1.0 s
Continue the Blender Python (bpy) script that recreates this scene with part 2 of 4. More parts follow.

==

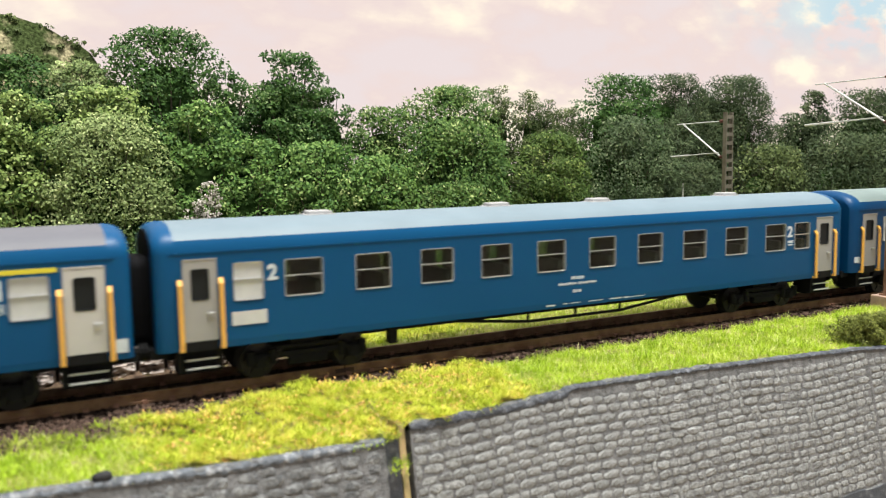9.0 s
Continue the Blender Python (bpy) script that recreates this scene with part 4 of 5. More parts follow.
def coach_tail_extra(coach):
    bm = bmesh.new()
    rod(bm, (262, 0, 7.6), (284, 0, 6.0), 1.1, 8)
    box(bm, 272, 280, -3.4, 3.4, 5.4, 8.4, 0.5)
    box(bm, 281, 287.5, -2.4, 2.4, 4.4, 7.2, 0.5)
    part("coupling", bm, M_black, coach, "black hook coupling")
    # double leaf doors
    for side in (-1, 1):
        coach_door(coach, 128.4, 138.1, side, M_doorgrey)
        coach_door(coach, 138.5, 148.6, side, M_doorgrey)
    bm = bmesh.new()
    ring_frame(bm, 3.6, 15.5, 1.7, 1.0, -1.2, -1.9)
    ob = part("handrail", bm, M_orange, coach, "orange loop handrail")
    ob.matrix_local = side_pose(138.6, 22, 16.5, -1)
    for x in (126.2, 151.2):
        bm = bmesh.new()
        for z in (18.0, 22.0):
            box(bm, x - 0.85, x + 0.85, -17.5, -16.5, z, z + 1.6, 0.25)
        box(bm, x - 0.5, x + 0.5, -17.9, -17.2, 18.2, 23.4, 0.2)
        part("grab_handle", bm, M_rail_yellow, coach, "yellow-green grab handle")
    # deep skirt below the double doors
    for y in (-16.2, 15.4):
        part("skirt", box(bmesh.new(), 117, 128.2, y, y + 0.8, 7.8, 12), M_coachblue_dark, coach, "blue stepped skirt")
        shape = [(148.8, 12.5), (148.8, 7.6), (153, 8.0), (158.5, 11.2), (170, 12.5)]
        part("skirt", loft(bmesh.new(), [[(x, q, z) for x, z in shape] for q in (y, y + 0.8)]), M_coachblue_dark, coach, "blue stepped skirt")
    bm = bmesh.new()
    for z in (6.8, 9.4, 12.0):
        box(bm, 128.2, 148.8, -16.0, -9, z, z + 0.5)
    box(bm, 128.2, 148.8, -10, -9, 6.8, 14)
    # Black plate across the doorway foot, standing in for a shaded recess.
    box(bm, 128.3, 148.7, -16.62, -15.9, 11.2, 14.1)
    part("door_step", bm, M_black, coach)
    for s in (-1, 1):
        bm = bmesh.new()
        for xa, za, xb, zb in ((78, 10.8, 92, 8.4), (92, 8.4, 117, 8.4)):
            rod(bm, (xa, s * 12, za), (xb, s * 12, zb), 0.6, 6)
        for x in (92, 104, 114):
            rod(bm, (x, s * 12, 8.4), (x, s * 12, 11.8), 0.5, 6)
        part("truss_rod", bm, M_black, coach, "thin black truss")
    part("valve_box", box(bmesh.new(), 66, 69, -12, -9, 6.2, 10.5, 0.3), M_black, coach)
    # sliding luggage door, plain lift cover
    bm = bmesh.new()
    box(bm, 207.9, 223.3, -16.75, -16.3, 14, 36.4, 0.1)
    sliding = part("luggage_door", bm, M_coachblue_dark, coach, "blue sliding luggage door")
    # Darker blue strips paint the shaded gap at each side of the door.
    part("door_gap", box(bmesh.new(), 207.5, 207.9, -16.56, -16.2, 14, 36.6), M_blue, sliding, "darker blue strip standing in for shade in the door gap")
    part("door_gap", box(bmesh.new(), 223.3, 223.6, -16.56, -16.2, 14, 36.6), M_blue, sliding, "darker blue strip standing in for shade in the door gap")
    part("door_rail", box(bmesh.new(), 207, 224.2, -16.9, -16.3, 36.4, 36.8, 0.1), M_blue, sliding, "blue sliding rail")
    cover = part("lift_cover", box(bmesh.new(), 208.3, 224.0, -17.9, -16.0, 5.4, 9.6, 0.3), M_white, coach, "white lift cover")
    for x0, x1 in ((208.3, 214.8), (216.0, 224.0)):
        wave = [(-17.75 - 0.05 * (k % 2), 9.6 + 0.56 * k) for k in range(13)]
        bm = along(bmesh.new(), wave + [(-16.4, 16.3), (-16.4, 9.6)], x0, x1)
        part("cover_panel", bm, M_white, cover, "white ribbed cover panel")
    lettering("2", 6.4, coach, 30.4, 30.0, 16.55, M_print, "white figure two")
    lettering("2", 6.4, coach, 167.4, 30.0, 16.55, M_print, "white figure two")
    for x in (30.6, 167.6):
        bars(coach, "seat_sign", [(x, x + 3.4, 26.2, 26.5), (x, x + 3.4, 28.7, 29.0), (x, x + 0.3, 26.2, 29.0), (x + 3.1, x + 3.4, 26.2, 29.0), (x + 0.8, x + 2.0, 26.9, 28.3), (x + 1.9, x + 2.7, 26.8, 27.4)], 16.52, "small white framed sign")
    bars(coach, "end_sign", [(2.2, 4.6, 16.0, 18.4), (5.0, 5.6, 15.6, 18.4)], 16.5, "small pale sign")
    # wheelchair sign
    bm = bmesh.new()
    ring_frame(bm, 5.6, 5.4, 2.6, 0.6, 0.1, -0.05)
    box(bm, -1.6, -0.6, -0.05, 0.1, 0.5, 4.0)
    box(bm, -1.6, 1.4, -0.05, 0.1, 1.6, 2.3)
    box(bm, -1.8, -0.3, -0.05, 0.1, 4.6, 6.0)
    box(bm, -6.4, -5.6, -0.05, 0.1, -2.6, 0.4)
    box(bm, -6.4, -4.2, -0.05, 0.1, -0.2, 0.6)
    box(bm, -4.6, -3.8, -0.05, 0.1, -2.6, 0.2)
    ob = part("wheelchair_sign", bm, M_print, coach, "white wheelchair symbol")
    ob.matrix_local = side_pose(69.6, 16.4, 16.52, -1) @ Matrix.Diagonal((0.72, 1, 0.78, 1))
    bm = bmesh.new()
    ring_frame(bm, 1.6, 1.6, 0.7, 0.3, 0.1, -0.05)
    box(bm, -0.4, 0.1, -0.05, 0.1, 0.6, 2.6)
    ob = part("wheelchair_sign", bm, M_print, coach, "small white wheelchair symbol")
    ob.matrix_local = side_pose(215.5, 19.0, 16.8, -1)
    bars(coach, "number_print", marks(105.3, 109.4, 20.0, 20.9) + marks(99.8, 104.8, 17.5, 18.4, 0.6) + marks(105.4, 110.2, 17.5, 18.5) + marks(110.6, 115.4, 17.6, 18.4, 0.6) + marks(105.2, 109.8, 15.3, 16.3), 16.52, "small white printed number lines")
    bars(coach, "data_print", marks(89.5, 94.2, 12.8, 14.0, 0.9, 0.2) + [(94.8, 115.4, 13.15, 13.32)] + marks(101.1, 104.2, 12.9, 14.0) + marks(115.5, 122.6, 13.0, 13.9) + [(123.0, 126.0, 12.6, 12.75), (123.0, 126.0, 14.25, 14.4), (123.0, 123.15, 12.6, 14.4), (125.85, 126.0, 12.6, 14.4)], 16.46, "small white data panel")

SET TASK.
Where a line in the entries holds the word "scene", copy that line.

RESPONSE BELOW.
Continue the Blender Python (bpy) script that recreates this scene with part 2 of 4. More parts follow.
Continue the Blender Python (bpy) script that recreates this scene with part 4 of 5. More parts follow.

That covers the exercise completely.